*DATA EXTRACT*.

+-------+

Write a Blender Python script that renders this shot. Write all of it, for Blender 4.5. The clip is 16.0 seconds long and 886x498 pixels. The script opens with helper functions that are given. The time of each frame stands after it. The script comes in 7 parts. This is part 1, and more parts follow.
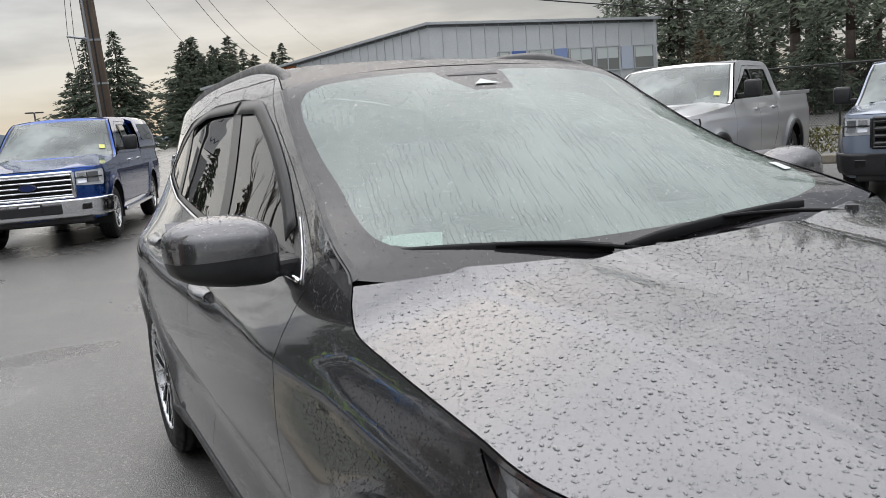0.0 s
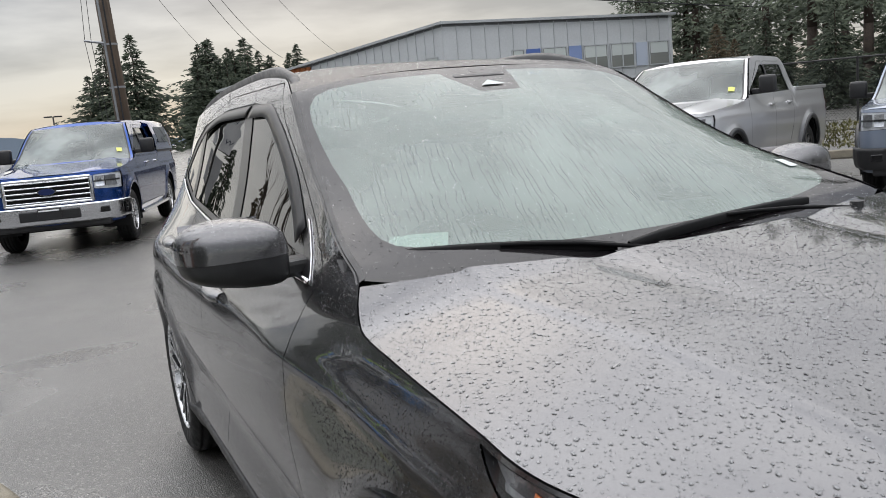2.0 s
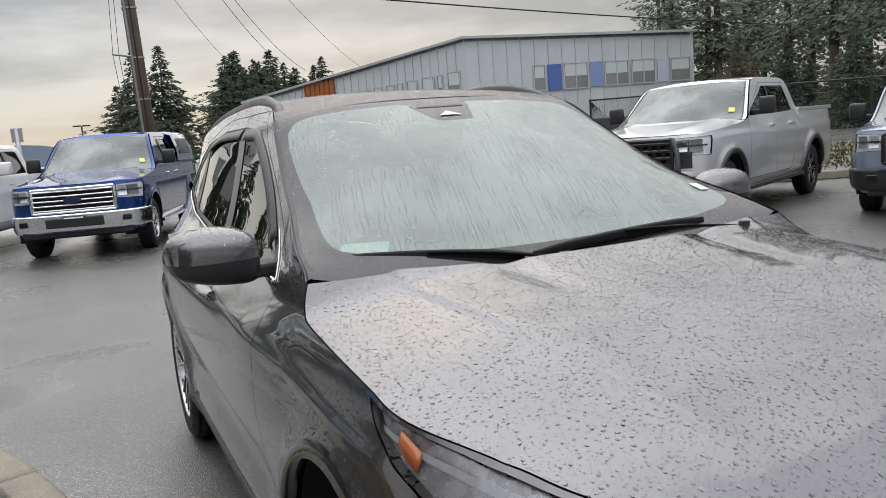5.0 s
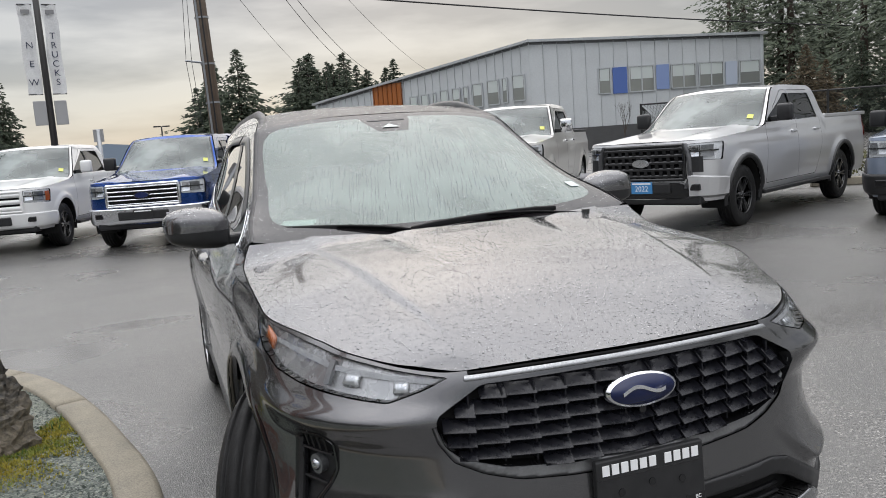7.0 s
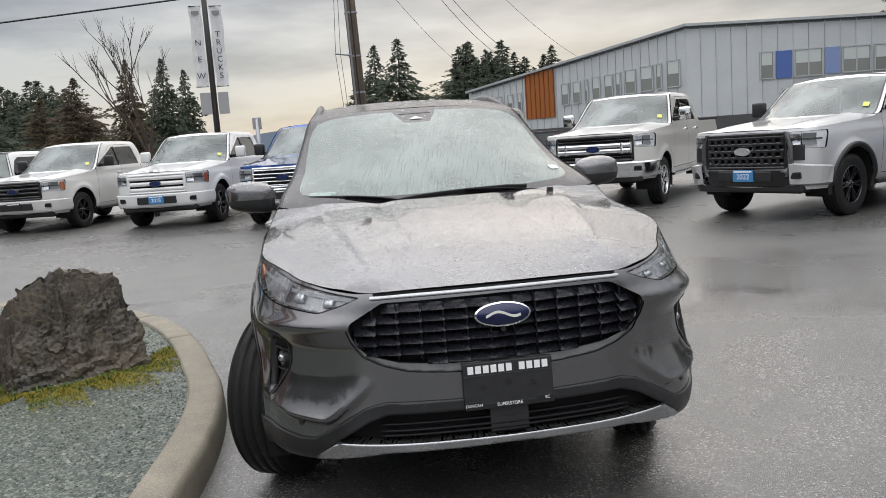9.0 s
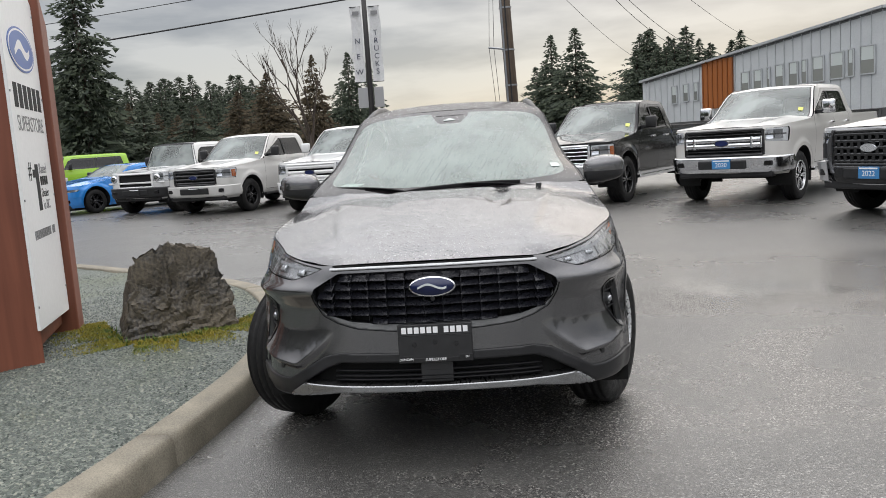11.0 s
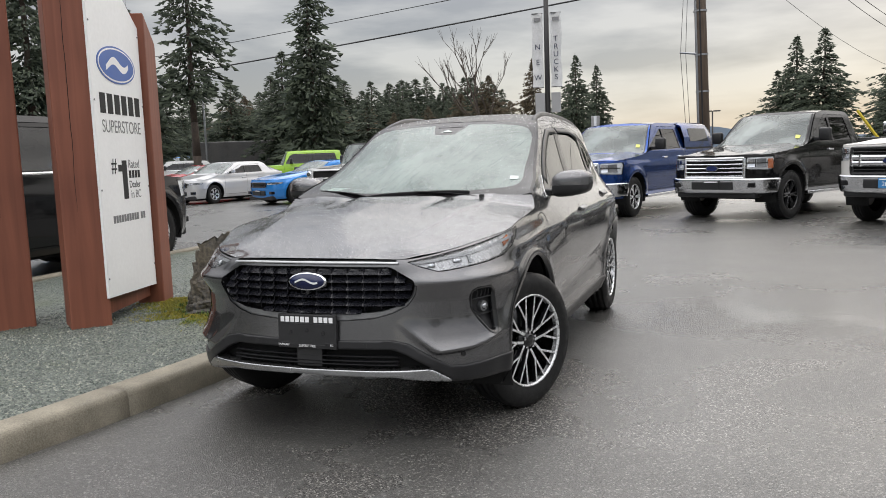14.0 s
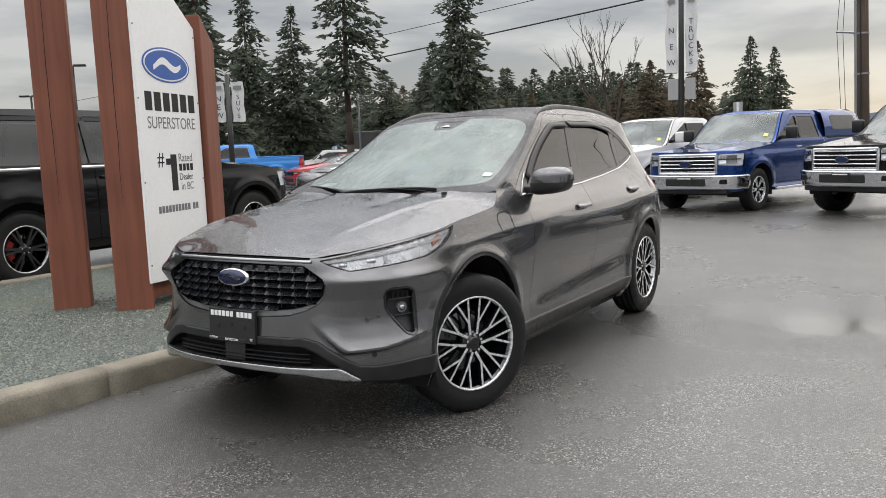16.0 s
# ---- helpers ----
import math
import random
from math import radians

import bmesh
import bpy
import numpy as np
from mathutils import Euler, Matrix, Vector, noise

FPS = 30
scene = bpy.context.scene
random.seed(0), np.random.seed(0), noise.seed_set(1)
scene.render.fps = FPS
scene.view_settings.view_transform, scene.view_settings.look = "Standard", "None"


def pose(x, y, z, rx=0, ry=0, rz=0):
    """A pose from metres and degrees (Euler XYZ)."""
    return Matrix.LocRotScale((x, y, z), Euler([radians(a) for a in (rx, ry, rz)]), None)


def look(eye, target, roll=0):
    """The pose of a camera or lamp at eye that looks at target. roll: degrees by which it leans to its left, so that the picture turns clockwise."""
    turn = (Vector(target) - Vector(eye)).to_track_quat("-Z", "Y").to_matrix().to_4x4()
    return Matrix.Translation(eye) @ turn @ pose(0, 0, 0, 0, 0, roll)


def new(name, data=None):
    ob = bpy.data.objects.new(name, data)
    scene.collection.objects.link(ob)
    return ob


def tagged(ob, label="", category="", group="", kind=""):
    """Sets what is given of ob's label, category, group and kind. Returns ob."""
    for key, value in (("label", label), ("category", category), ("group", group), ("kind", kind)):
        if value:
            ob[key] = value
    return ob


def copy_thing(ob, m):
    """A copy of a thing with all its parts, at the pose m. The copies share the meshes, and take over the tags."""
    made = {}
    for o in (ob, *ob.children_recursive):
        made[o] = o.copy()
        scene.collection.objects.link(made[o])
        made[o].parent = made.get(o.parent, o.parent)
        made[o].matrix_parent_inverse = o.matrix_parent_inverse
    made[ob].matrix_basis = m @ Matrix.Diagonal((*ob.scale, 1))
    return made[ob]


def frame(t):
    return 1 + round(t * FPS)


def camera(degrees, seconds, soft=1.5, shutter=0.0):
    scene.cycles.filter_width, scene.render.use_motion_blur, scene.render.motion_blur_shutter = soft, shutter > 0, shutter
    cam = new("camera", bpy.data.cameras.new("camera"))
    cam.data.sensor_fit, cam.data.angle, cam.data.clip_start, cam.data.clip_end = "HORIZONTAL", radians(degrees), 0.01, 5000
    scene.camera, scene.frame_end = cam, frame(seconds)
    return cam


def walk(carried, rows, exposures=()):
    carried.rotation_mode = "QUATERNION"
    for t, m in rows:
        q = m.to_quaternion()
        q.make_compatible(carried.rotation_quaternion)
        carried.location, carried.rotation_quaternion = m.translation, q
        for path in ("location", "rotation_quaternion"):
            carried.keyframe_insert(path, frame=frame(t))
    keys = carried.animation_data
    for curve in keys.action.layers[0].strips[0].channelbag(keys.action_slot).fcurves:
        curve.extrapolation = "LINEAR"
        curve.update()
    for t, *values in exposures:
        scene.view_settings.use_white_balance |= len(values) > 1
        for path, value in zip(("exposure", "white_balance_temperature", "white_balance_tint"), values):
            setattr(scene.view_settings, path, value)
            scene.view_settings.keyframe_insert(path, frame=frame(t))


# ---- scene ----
cam = camera(57.6, 16.0, 0.9)
PATH = [
    (0, (-1.325, -2.43, 1.435), (-0.41, -0.68, 1.117), -4.5),
    (0.5, (-1.325, -2.429, 1.431), (-0.417, -0.676, 1.114), -4.7),
    (1, (-1.319, -2.441, 1.437), (-0.423, -0.682, 1.119), -5.0),
    (1.5, (-1.317, -2.456, 1.438), (-0.432, -0.691, 1.12), -5.1),
    (2, (-1.317, -2.466, 1.44), (-0.438, -0.698, 1.123), -5.2),
    (2.5, (-1.32, -2.472, 1.442), (-0.446, -0.701, 1.126), -5.1),
    (3, (-1.329, -2.504, 1.451), (-0.461, -0.73, 1.138), -4.8),
    (3.5, (-1.309, -2.564, 1.46), (-0.448, -0.784, 1.159), -4.7),
    (4, (-1.284, -2.663, 1.468), (-0.432, -0.877, 1.177), -4.6),
    (4.5, (-1.28, -2.765, 1.469), (-0.436, -0.974, 1.187), -4.7),
    (5, (-1.292, -2.902, 1.467), (-0.456, -1.107, 1.185), -4.5),
    (5.2, (-1.3, -2.99, 1.466), (-0.471, -1.192, 1.187), -4.6),
    (7.3, (-1.029, -4.044, 1.45), (-0.397, -2.165, 1.183), -4.3),
    (7.5, (-0.968, -4.106, 1.45), (-0.371, -2.217, 1.182), -4.5),
    (8, (-0.819, -4.373, 1.423), (-0.313, -2.456, 1.159), -4.4),
    (8.5, (-0.72, -4.646, 1.425), (-0.315, -2.706, 1.158), -4.3),
    (9, (-0.598, -4.904, 1.406), (-0.295, -2.946, 1.137), -4.0),
    (11.3, (0.417, -5.733, 1.399), (0.238, -3.759, 1.136), -3.5),
    (11.5, (0.509, -5.815, 1.377), (0.3, -3.841, 1.132), -3.2),
    (12, (0.759, -5.831, 1.374), (0.441, -3.87, 1.139), -2.9),
    (12.5, (1.056, -5.815, 1.393), (0.638, -3.872, 1.166), -2.6),
    (13, (1.384, -5.839, 1.407), (0.878, -3.917, 1.181), -2.2),
    (13.5, (1.644, -5.744, 1.377), (1.053, -3.847, 1.15), -2.0),
    (14, (1.894, -5.615, 1.373), (1.222, -3.746, 1.143), -2.1),
    (14.5, (2.173, -5.472, 1.368), (1.409, -3.638, 1.136), -2.2),
    (15, (2.427, -5.353, 1.365), (1.569, -3.562, 1.129), -2.4),
    (15.5, (2.659, -5.195, 1.373), (1.71, -3.451, 1.133), -2.4),
    (16, (2.921, -5.051, 1.382), (1.882, -3.36, 1.137), -2.2),
]
walk(cam, [(t, look(eye, target, roll)) for t, eye, target, roll in PATH],
     [(0.0, 0.47, 6500, 10), (9.0, 0.52, 6550, 10), (12.5, 0.57, 6650, 10), (16.0, 0.62, 6700, 10)])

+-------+

*TASK REQUIREMENTS*.
In the copy, include no pictures; restate the listing above exactly.

*COMPLETE RESPONSE*.
Write a Blender Python script that renders this shot. Write all of it, for Blender 4.5. The clip is 16.0 seconds long and 886x498 pixels. The script opens with helper functions that are given. The time of each frame stands after it. The script comes in 7 parts. This is part 1, and more parts follow.
0.0 s
2.0 s
5.0 s
7.0 s
9.0 s
11.0 s
14.0 s
16.0 s
# ---- helpers ----
import math
import random
from math import radians

import bmesh
import bpy
import numpy as np
from mathutils import Euler, Matrix, Vector, noise

FPS = 30
scene = bpy.context.scene
random.seed(0), np.random.seed(0), noise.seed_set(1)
scene.render.fps = FPS
scene.view_settings.view_transform, scene.view_settings.look = "Standard", "None"


def pose(x, y, z, rx=0, ry=0, rz=0):
    """A pose from metres and degrees (Euler XYZ)."""
    return Matrix.LocRotScale((x, y, z), Euler([radians(a) for a in (rx, ry, rz)]), None)


def look(eye, target, roll=0):
    """The pose of a camera or lamp at eye that looks at target. roll: degrees by which it leans to its left, so that the picture turns clockwise."""
    turn = (Vector(target) - Vector(eye)).to_track_quat("-Z", "Y").to_matrix().to_4x4()
    return Matrix.Translation(eye) @ turn @ pose(0, 0, 0, 0, 0, roll)


def new(name, data=None):
    ob = bpy.data.objects.new(name, data)
    scene.collection.objects.link(ob)
    return ob


def tagged(ob, label="", category="", group="", kind=""):
    """Sets what is given of ob's label, category, group and kind. Returns ob."""
    for key, value in (("label", label), ("category", category), ("group", group), ("kind", kind)):
        if value:
            ob[key] = value
    return ob


def copy_thing(ob, m):
    """A copy of a thing with all its parts, at the pose m. The copies share the meshes, and take over the tags."""
    made = {}
    for o in (ob, *ob.children_recursive):
        made[o] = o.copy()
        scene.collection.objects.link(made[o])
        made[o].parent = made.get(o.parent, o.parent)
        made[o].matrix_parent_inverse = o.matrix_parent_inverse
    made[ob].matrix_basis = m @ Matrix.Diagonal((*ob.scale, 1))
    return made[ob]


def frame(t):
    return 1 + round(t * FPS)


def camera(degrees, seconds, soft=1.5, shutter=0.0):
    scene.cycles.filter_width, scene.render.use_motion_blur, scene.render.motion_blur_shutter = soft, shutter > 0, shutter
    cam = new("camera", bpy.data.cameras.new("camera"))
    cam.data.sensor_fit, cam.data.angle, cam.data.clip_start, cam.data.clip_end = "HORIZONTAL", radians(degrees), 0.01, 5000
    scene.camera, scene.frame_end = cam, frame(seconds)
    return cam


def walk(carried, rows, exposures=()):
    carried.rotation_mode = "QUATERNION"
    for t, m in rows:
        q = m.to_quaternion()
        q.make_compatible(carried.rotation_quaternion)
        carried.location, carried.rotation_quaternion = m.translation, q
        for path in ("location", "rotation_quaternion"):
            carried.keyframe_insert(path, frame=frame(t))
    keys = carried.animation_data
    for curve in keys.action.layers[0].strips[0].channelbag(keys.action_slot).fcurves:
        curve.extrapolation = "LINEAR"
        curve.update()
    for t, *values in exposures:
        scene.view_settings.use_white_balance |= len(values) > 1
        for path, value in zip(("exposure", "white_balance_temperature", "white_balance_tint"), values):
            setattr(scene.view_settings, path, value)
            scene.view_settings.keyframe_insert(path, frame=frame(t))


# ---- scene ----
cam = camera(57.6, 16.0, 0.9)
PATH = [
    (0, (-1.325, -2.43, 1.435), (-0.41, -0.68, 1.117), -4.5),
    (0.5, (-1.325, -2.429, 1.431), (-0.417, -0.676, 1.114), -4.7),
    (1, (-1.319, -2.441, 1.437), (-0.423, -0.682, 1.119), -5.0),
    (1.5, (-1.317, -2.456, 1.438), (-0.432, -0.691, 1.12), -5.1),
    (2, (-1.317, -2.466, 1.44), (-0.438, -0.698, 1.123), -5.2),
    (2.5, (-1.32, -2.472, 1.442), (-0.446, -0.701, 1.126), -5.1),
    (3, (-1.329, -2.504, 1.451), (-0.461, -0.73, 1.138), -4.8),
    (3.5, (-1.309, -2.564, 1.46), (-0.448, -0.784, 1.159), -4.7),
    (4, (-1.284, -2.663, 1.468), (-0.432, -0.877, 1.177), -4.6),
    (4.5, (-1.28, -2.765, 1.469), (-0.436, -0.974, 1.187), -4.7),
    (5, (-1.292, -2.902, 1.467), (-0.456, -1.107, 1.185), -4.5),
    (5.2, (-1.3, -2.99, 1.466), (-0.471, -1.192, 1.187), -4.6),
    (7.3, (-1.029, -4.044, 1.45), (-0.397, -2.165, 1.183), -4.3),
    (7.5, (-0.968, -4.106, 1.45), (-0.371, -2.217, 1.182), -4.5),
    (8, (-0.819, -4.373, 1.423), (-0.313, -2.456, 1.159), -4.4),
    (8.5, (-0.72, -4.646, 1.425), (-0.315, -2.706, 1.158), -4.3),
    (9, (-0.598, -4.904, 1.406), (-0.295, -2.946, 1.137), -4.0),
    (11.3, (0.417, -5.733, 1.399), (0.238, -3.759, 1.136), -3.5),
    (11.5, (0.509, -5.815, 1.377), (0.3, -3.841, 1.132), -3.2),
    (12, (0.759, -5.831, 1.374), (0.441, -3.87, 1.139), -2.9),
    (12.5, (1.056, -5.815, 1.393), (0.638, -3.872, 1.166), -2.6),
    (13, (1.384, -5.839, 1.407), (0.878, -3.917, 1.181), -2.2),
    (13.5, (1.644, -5.744, 1.377), (1.053, -3.847, 1.15), -2.0),
    (14, (1.894, -5.615, 1.373), (1.222, -3.746, 1.143), -2.1),
    (14.5, (2.173, -5.472, 1.368), (1.409, -3.638, 1.136), -2.2),
    (15, (2.427, -5.353, 1.365), (1.569, -3.562, 1.129), -2.4),
    (15.5, (2.659, -5.195, 1.373), (1.71, -3.451, 1.133), -2.4),
    (16, (2.921, -5.051, 1.382), (1.882, -3.36, 1.137), -2.2),
]
walk(cam, [(t, look(eye, target, roll)) for t, eye, target, roll in PATH],
     [(0.0, 0.47, 6500, 10), (9.0, 0.52, 6550, 10), (12.5, 0.57, 6650, 10), (16.0, 0.62, 6700, 10)])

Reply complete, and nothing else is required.